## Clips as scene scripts
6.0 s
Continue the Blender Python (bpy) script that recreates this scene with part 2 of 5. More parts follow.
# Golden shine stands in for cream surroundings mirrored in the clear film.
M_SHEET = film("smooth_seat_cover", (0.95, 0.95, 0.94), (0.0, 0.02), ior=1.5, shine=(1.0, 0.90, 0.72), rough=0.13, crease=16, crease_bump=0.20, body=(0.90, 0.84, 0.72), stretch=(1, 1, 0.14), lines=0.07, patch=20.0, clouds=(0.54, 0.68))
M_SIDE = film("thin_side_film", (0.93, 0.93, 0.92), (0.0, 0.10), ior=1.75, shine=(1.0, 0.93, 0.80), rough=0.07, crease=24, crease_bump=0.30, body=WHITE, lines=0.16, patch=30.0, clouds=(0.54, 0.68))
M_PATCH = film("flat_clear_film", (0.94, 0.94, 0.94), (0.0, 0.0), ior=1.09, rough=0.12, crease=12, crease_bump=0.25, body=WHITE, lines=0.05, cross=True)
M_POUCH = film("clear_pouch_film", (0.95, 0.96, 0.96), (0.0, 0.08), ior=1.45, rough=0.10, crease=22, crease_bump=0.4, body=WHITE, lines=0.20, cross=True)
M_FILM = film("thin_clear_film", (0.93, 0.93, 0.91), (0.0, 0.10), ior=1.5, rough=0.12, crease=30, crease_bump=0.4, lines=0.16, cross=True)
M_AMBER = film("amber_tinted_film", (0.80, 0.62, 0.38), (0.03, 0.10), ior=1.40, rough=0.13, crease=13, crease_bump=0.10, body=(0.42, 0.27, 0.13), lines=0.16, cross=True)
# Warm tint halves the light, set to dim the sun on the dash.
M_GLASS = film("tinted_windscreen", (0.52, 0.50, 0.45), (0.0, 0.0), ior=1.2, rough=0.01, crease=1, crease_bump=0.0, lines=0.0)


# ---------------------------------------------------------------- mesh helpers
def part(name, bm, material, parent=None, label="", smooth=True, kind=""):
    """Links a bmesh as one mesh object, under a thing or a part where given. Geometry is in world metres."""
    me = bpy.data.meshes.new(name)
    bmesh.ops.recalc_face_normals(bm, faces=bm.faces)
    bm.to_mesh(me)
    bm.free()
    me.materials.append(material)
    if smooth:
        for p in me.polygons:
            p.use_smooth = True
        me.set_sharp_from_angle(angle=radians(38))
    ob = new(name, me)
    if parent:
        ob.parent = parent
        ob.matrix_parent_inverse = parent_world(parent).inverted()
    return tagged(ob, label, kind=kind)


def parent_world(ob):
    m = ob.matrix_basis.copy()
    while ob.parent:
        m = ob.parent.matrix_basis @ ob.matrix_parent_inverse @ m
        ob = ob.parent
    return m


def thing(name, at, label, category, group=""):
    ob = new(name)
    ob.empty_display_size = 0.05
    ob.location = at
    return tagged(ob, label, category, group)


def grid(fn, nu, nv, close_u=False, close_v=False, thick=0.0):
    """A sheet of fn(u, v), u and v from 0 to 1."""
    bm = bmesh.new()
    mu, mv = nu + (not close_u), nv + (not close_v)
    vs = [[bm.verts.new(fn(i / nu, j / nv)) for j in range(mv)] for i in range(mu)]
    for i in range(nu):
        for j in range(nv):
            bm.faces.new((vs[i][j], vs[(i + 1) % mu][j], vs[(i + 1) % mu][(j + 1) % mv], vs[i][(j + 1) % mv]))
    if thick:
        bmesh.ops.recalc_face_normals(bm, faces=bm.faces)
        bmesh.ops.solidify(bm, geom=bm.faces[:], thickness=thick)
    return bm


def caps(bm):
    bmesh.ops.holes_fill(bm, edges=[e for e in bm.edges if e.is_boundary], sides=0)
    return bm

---

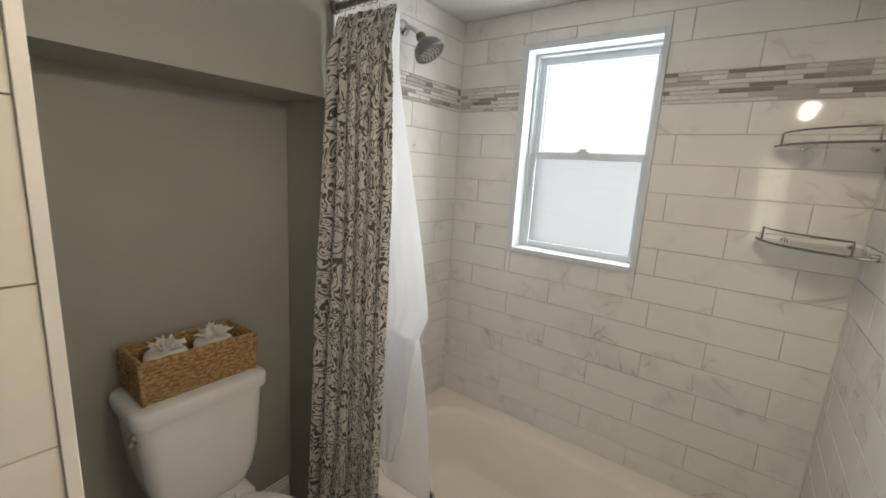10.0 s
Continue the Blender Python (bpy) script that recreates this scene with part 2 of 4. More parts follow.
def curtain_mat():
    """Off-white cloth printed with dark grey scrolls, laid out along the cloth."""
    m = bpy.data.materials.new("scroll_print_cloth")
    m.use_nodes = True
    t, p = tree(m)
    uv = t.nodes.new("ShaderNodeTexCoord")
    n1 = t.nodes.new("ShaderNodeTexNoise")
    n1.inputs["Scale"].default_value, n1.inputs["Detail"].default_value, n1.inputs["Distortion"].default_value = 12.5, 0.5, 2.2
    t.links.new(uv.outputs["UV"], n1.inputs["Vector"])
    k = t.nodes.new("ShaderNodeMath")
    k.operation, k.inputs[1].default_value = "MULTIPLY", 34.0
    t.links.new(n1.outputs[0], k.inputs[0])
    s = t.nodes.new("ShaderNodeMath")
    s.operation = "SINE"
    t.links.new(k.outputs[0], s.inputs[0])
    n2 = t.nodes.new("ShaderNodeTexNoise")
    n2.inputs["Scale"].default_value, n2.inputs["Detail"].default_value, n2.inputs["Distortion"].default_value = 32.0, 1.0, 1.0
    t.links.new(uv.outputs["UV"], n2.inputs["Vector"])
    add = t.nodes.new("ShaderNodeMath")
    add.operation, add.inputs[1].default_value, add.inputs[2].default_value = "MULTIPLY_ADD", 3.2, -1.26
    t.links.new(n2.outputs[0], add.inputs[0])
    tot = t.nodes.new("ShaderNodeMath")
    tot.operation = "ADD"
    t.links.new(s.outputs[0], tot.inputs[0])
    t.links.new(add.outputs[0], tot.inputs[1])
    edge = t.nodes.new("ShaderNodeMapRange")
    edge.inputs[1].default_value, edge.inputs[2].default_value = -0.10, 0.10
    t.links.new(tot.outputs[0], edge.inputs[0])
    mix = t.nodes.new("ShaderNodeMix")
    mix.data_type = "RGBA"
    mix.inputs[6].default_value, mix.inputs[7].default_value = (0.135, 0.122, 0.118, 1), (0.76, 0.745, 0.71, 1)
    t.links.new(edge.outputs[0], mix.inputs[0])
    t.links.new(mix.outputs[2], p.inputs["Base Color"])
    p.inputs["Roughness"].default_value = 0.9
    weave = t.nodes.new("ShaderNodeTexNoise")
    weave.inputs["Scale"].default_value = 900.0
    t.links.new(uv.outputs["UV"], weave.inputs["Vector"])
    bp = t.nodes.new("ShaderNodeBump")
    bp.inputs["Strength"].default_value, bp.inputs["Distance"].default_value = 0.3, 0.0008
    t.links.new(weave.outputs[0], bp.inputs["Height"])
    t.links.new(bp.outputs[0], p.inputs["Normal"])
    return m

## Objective
Whichever lines contain the string "part", select and copy them.

## The reply
Continue the Blender Python (bpy) script that recreates this scene with part 2 of 5. More parts follow.
def part(name, bm, material, parent=None, label="", smooth=True, kind=""):
    """Links a bmesh as one mesh object, under a thing or a part where given. Geometry is in world metres."""
Continue the Blender Python (bpy) script that recreates this scene with part 2 of 4. More parts follow.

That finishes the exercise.